The Blog

Why Politicians Are a Waste of Space

The other day I tuned into BBC Radio Five Live to be greeted with the sounds of yelling, laughing and the occasional vain plea to calm down. I assumed it was some kind of report from a local school playground where children ran boisterously, giving one another wedgies and playing Kisschase with the skinny girls. Turned out it was Prime Minister's Questions.

The other day I tuned into BBC Radio Five Live to be greeted with the sounds of yelling, laughing and the occasional vain plea to calm down. I assumed it was some kind of report from a local school playground where children ran boisterously, giving one another wedgies and playing Kisschase with the skinny girls. Turned out it was Prime Minister's Questions.

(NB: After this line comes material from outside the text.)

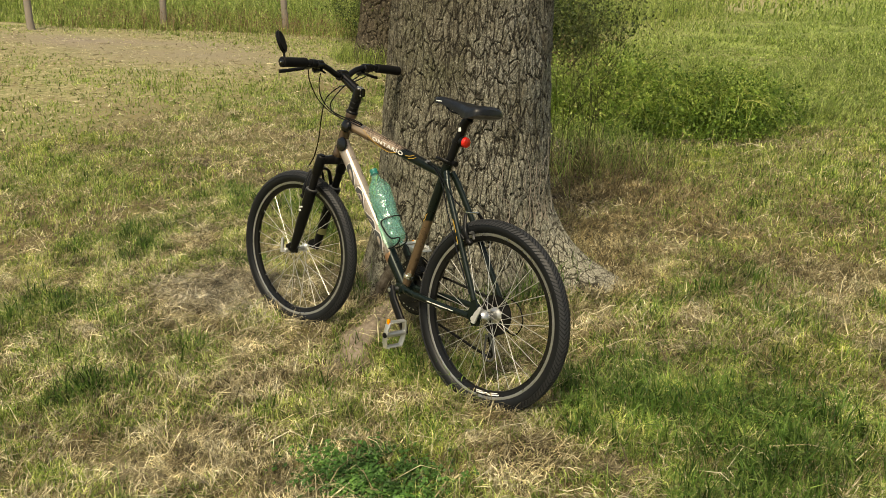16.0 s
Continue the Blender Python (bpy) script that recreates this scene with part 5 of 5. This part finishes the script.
def leaf_quads(c, size, droop=0.6):
    """Small folded leaves at places c."""
    n = len(c)
    a = rng.uniform(0, 2 * math.pi, n)
    tilt = rng.normal(0, droop, n)
    d = np.stack([np.cos(a) * np.cos(tilt), np.sin(a) * np.cos(tilt), np.sin(tilt)], -1)
    s = np.stack([-np.sin(a), np.cos(a), rng.normal(0, 0.4, n)], -1)
    L, W = size[:, None], size[:, None] * rng.uniform(0.25, 0.5, n)[:, None]
    up = np.array([0, 0, 1.0]) * L * 0.12
    V = np.stack([c, c + d * L * 0.5 + s * W - up, c + d * L, c + d * L * 0.5 - s * W - up], 1).reshape(-1, 3)
    o = (np.arange(n) * 4)[:, None]
    return V, np.concatenate([o + [0, 1, 2], o + [0, 2, 3]], 1).reshape(-1, 3)


# fallen leaves round the jug and below the thicket
x, y = scatter(15000, -3.4, -0.2, 3.6, 7.4)
keep = (rng.uniform(0, 1, len(x)) < leaf_mould_shade(x, y) + 0.10) & (np.hypot(x + 1.42, y - 4.36) > 0.12)
x, y = x[keep], y[keep]
c = np.stack([x, y, ground_height(x, y) + rng.uniform(0.005, 0.03, len(x))], -1)
x2, y2 = scatter(700, -2.2, 2.0, 1.0, 4.0)
c2 = np.stack([x2, y2, ground_height(x2, y2) + rng.uniform(0.005, 0.02, len(x2))], -1)
sward("leaf_litter", "brown and bleached fallen leaves", LITTER, [leaf_quads(c, rng.uniform(0.012, 0.044, len(c)), 0.45), leaf_quads(c2, rng.uniform(0.012, 0.03, len(c2)), 0.3)], "leaves")

# clover before the bicycle
n = 2600
x, y = 0.22 + rng.normal(0, 0.115, n), 1.36 + rng.normal(0, 0.065, n)
keep = field(x, y, 14, 85) > 0.38
x, y = x[keep], y[keep]
n = len(x)
c = np.stack([x, y, ground_height(x, y) + rng.uniform(0.012, 0.05, n)], -1)
sward("clover_patch", "low dark green clover patch in the grass", CLOVER, [leaf_quads(np.repeat(c, 3, 0) + rng.normal(0, 0.002, (3 * n, 3)), rng.uniform(0.009, 0.017, 3 * n), 0.35), blades(x, y, c[:, 2] - ground_height(x, y), np.full(n, 0.0012), np.full(n, 0.2))], "clover")


def thicket(name, label, material, path, depth, tall, stems, leaves, leaf, category="bush"):
    """Tangled undergrowth along a line: arching stems with small leaves on them."""
    path = np.array(path, float)
    seg = np.hypot(*(path[1:] - path[:-1]).T)
    along = np.concatenate([[0], np.cumsum(seg)])

    def spot(n):
        t = rng.uniform(0, along[-1], n)
        return np.interp(t, along, path[:, 0]), np.interp(t, along, path[:, 1])

    x, y = spot(stems)
    x, y = x + rng.normal(0, 0.2, stems), y + rng.uniform(0, depth, stems)
    lump = 0.45 + 0.9 * field(x, y, 0.9, 91)
    h = tall * lump * rng.uniform(0.5, 1.15, stems)
    bow = rng.uniform(0.1, 1.1, stems)
    a = rng.uniform(0, 2 * math.pi, stems)
    z = ground_height(x, y)
    t = rng.uniform(0.08, 1.0, leaves) ** 0.8
    k = rng.integers(0, stems, leaves)
    c = np.stack([x[k] + np.cos(a[k]) * bow[k] * h[k] * t ** 2, y[k] + np.sin(a[k]) * bow[k] * h[k] * t ** 2, z[k] + h[k] * (t - 0.35 * bow[k] * t ** 2)], -1)
    c = c + rng.normal(0, 0.05, c.shape)
    c = c[rng.uniform(0, 1, leaves) < 0.15 + 0.85 * smooth(0.42, 0.56, field(c[:, 0] + 0.9 * c[:, 2], c[:, 1] - 1.3 * c[:, 2], 2.6, 92))]
    leaves = len(c)
    v1 = leaf_quads(c, leaf * rng.uniform(0.5, 1.5, leaves), 0.7)
    d = np.stack([np.cos(a), np.sin(a), np.zeros(stems)], -1)
    base = np.stack([x, y, z], -1)
    up = np.array([0, 0, 1.0])
    v2 = strips(base, base + up * (h * 0.5)[:, None] + d * (bow * h * 0.25)[:, None], base + up * (h * (1 - 0.35 * bow))[:, None] + d * (bow * h)[:, None], rng.uniform(0.003, 0.007, stems), np.stack([-d[:, 1], d[:, 0], d[:, 2]], -1))
    return sward(name, label, material, [v1, v2], category)


thicket("undergrowth", "dense yellow-green undergrowth of weeds and grasses", BRUSH, [(-9.0, 12.4), (-7.2, 12.2), (-5.6, 11.3), (-4.6, 9.6), (-3.3, 8.2), (-2.6, 7.3)], 2.0, 1.65, 4200, 260000, 0.036)
thicket("bramble", "bright yellow-green leafy weeds round the young tree", MOUND, [(-1.95, 6.55), (-1.5, 6.0)], 0.5, 0.75, 420, 13000, 0.024)
thicket("weed_fringe", "low grassy weeds at the thicket's foot", GRASS, [(-4.6, 9.2), (-3.2, 7.7), (-2.4, 6.9), (-1.9, 6.2), (-1.2, 5.5)], 0.5, 0.26, 3600, 9000, 0.03)
thicket("dry_undergrowth", "brown dead weed stems in the thicket", DEAD_WEED, [(-5.2, 10.0), (-4.3, 8.9), (-2.8, 7.4), (-1.9, 6.5)], 0.8, 0.95, 2600, 9000, 0.03)
thicket("dry_weeds", "brown dry weeds along the meadow's edge", DEAD_WEED, [(-14.5, 9.6), (-11.0, 11.8), (-7.4, 12.6)], 1.4, 0.62, 1100, 2600, 0.035)

# the mound of cleavers: overlapping heaps of small leaves and trailing stems
heaps = [(-0.65, 6.65, 0.62, 0.46), (-0.22, 6.50, 0.40, 0.32), (-1.10, 6.85, 0.5, 0.50), (-0.40, 7.10, 0.6, 0.42), (-0.80, 6.30, 0.38, 0.26), (-1.45, 7.35, 0.5, 0.55)]
spots, outs = [], []
for hx, hy, hr, hz in heaps:
    m = int(14000 * hr)
    u, v = rng.uniform(0, 2 * math.pi, m), np.arccos(rng.uniform(0, 1, m))
    rad = rng.uniform(0.35, 1.25, m) ** 0.5 * (0.7 + 0.6 * field(np.cos(u) * 2 + hx, np.sin(u) * 2 + v, 2.2, 93))
    x, y = hx + hr * rad * np.sin(v) * np.cos(u), hy + hr * rad * np.sin(v) * np.sin(u)
    spots.append(np.stack([x, y, ground_height(x, y) + hz * rad * np.cos(v)], -1))
    outs.append(np.stack([np.cos(u), np.sin(u), rng.uniform(-0.5, 0.5, m)], -1))
c, d = np.concatenate(spots), np.concatenate(outs)
n = len(c)
k = rng.integers(0, n, 4500)
L = rng.uniform(0.06, 0.22, len(k))[:, None]
stalks = strips(c[k], c[k] + d[k] * L * 0.5 + [0, 0, 0.05], c[k] + d[k] * L + np.array([0, 0, -0.20]) * L, rng.uniform(0.003, 0.006, len(k)), np.stack([-d[k][:, 1], d[k][:, 0], 0 * L[:, 0]], -1))
sward("cleavers_mound", "dark green mound of sprawling cleavers", SPRAWL, [leaf_quads(c, rng.uniform(0.012, 0.036, n), 0.8), stalks], "bush")
# bright leaves above the darker ones: the mound's light and shade as two colours
top = c[(c[:, 2] > ground_height(c[:, 0], c[:, 1]) + 0.16) & (field(c[:, 0], c[:, 1], 3.0, 96) > 0.47)]
sward("cleavers_tops", "bright yellow-green leaves, the mound's lit tops put into colour", MOUND, [leaf_quads(top + rng.normal(0, 0.03, top.shape) + [0, 0, 0.02], rng.uniform(0.014, 0.036, len(top)), 0.8)], "bush")
# bright runners that arch over the mound and dead stalks at its foot
picker = random.Random(11)


def runners(count, reach, radius, spread):
    g = Geo()
    for _ in range(count):
        hx, hy, hr, hz = picker.choice(heaps)
        a, start = picker.uniform(0, 2 * math.pi), picker.uniform(0.0, 0.7)
        x, y = hx + hr * start * math.cos(a), hy + hr * start * math.sin(a)
        z = ground_at(x, y) + hz * spread * (1 - 0.6 * start ** 2)
        way, L = a + picker.gauss(0, 0.8), reach * picker.uniform(0.4, 1.3)
        lift, curl = picker.uniform(0.0, 0.12), picker.uniform(-1.6, 1.6)
        line = [Vector((x + math.cos(way + curl * t) * L * t, y + math.sin(way + curl * t) * L * t, max(ground_at(x, y) + 0.02, z + lift * 4 * t * (1 - t) - 0.30 * L * t * t))) for t in (0, 0.2, 0.4, 0.6, 0.8, 1.0)]
        g.tube(line, [radius * picker.uniform(0.7, 1.2)] * 6, 4)
    return g


tagged(new("cleavers_runners", runners(240, 0.28, 0.0024, 0.98).mesh("cleavers_runners", STALKS)), "bright yellow-green stems arching over the mound", "weeds", kind="stuff")
tagged(new("dead_stalks", runners(40, 0.40, 0.0035, 0.40).mesh("dead_stalks", HAY)), "bleached dead stalks at the mound's foot", "weeds", kind="stuff")

# a wispy seeding weed behind the oak
weed = thing("seeding_weed", Matrix.Translation((-0.58, 4.65, ground_at(-0.58, 4.65))), "tall wispy weed with dark seed pods behind the oak", "weed")
stem_geo, pods = Geo(), []
for _ in range(17):
    a, lean, tall = picker.uniform(0, 2 * math.pi), picker.uniform(0.05, 0.42), picker.uniform(0.8, 1.5)
    ox, oy = picker.gauss(0, 0.09), picker.gauss(0, 0.09)
    line = [Vector((ox + math.cos(a) * lean * t * t + 0.01 * picker.gauss(0, 1) * t, oy + math.sin(a) * lean * t * t, tall * t - 0.02)) for t in np.linspace(0, 1, 9)]
    stem_geo.tube(line, [0.0020 - 0.0012 * k / 8 for k in range(9)], 5)
    for _ in range(12):
        p = line[picker.randint(3, 8)]
        b, L = picker.uniform(0, 2 * math.pi), picker.uniform(0.06, 0.20)
        twig = [p, p + Vector((math.cos(b) * L * 0.5, math.sin(b) * L * 0.5, L * 0.5)), p + Vector((math.cos(b) * L * 0.8, math.sin(b) * L * 0.8, L * 1.1))]
        stem_geo.tube(twig, [0.0013, 0.0010, 0.0006], 4)
        pods += [tuple(twig[1].lerp(twig[2], picker.random()) + Vector([picker.gauss(0, 0.005) for _ in range(3)])) for _ in range(5)]
part("weed_stem", stem_geo, POD_WEED, weed)
V, F = leaf_quads(np.array(pods), rng.uniform(0.008, 0.020, len(pods)), 0.8)
part("seed_head", raw_mesh("seed_head", V, F, POD_WEED), POD_WEED, weed)
# loose tall weeds beside and behind the mound
n = 1500
x, y = rng.normal(-2.3, 0.55, n), rng.normal(7.8, 0.5, n)
x2, y2 = rng.uniform(-2.6, 1.2, 9000), 7.6 + rng.uniform(0, 1, 9000) ** 1.5 * 6
keep = rng.uniform(0, 1, 9000) < smooth(0.40, 0.58, field(x2, y2, 0.9, 97)) * (1 - smooth(-0.2, 1.2, x2))
x2, y2 = x2[keep], y2[keep]
turn = rng.uniform(0, 2 * math.pi, 1500)
x3, y3 = -6.62 + rng.normal(0.75, 0.18, 1500) * np.cos(turn), 10.72 + rng.normal(0.75, 0.18, 1500) * np.sin(turn)
sward("tall_weeds", "loose tall weeds with thin pale stems", MEADOW, [blades(x, y, rng.uniform(0.2, 0.8, n), rng.uniform(0.003, 0.007, n), rng.uniform(0.2, 1.0, n)),
                                                                     blades(x2, y2, rng.uniform(0.08, 0.32, len(x2)), rng.uniform(0.006, 0.014, len(x2)), rng.uniform(0.4, 1.3, len(x2))), blades(x3, y3, rng.uniform(0.08, 0.42, 1500), rng.uniform(0.006, 0.014, 1500), rng.uniform(0.2, 0.9, 1500))], "weeds")

# tall meadow past the posts, with a ragged edge
n = 75000
x = rng.uniform(-32, 9, n)
deep = 16 * rng.uniform(0, 1, n) ** 1.6
y = np.interp(x, [-32, -14, -11, -7, -3, 0, 9], [6.0, 10.2, 12.6, 13.6, 14.5, 14.0, 14.0]) + deep + 4.5 * (field(x, 0 * x, 0.5, 98) - 0.5) * smooth(-6, -2, x)
h = rng.uniform(0.45, 1.0, n) * (0.6 + 0.7 * field(x, y, 0.4, 95)) * (0.25 + 0.75 * smooth(0, 3.5, deep)) * np.where(x > -6.5, 0.26 * smooth(0.36, 0.60, field(x, y, 0.7, 99)) + 0.10, 1.0)
sward("meadow", "tall bright green meadow grass", MEADOW, [blades(x, y, h, rng.uniform(0.010, 0.028, n), np.where(x > -6.5, 0.6, 0.1) + rng.uniform(0.1, 0.8, n))], "grass")
n = 16000
x, y = rng.uniform(-30, 30, n), rng.uniform(27, 75, n)
sward("far_meadow", "far pale green meadow grass", MEADOW, [blades(x, y, rng.uniform(0.25, 0.60, n) * (0.5 + field(x, y, 0.15, 100)), rng.uniform(0.04, 0.09, n), rng.uniform(0.3, 1.1, n))], "grass")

Every time I listen to PMQs my levels of despair and incredulity rise, whilst at the same time my faith in the future of this country decreases. If I had to break it down, I would say that the half-hour slot at midday every Wednesday consists of ten percent reasoned debate and five percent silence. The remaining eighty-five percent consists of bawdy howling and unintelligible whooping.

Is this democracy? Does the future of our great nation boil down to a group of chubby men and women whose puckered buttocks have only ever known the soft embrace of three-ply toilet paper, guffawing at one another as a dribble of duck fat trickles from the corner of their mouths? So vulgar are they that a short greying man is employed for the sole purpose of dressing like an idiot and pleading with everybody to calm down so we can actually listen to people speaking. But still they continue, blarting throatily to drown out the sound of reasoned argument and replace it with the cacophonous diarrhoea of childish pettiness.

We are officially in another recession. These are difficult, testing times. There is one thing that disturbs me about disastrous economic climes more than the threat of job loss, or the notion that I may live out the rest of the year sleeping on the kerb outside the house I once inhabited. It's the drone of politicians talking about how difficult the future will be. Their faux sympathy and dread grates on me like nails on a chalkboard. There they are, clutching their BlackBerrys and thinking about their six-figure salaries as they spout pure tripe about how 'we are all in this together'. It's the knowledge that, after they've wiped away a single deceptive tear from a cologned cheek, they will climb into their Bentley or Jaguar and be chauffeured to one of their two houses to wait until next Wednesday when they can start all over again.

Double-chinned, affluent laughter? Check. Childish hooting? Check. False pity for the man on the street? Check.

Congratulations. You're a politician.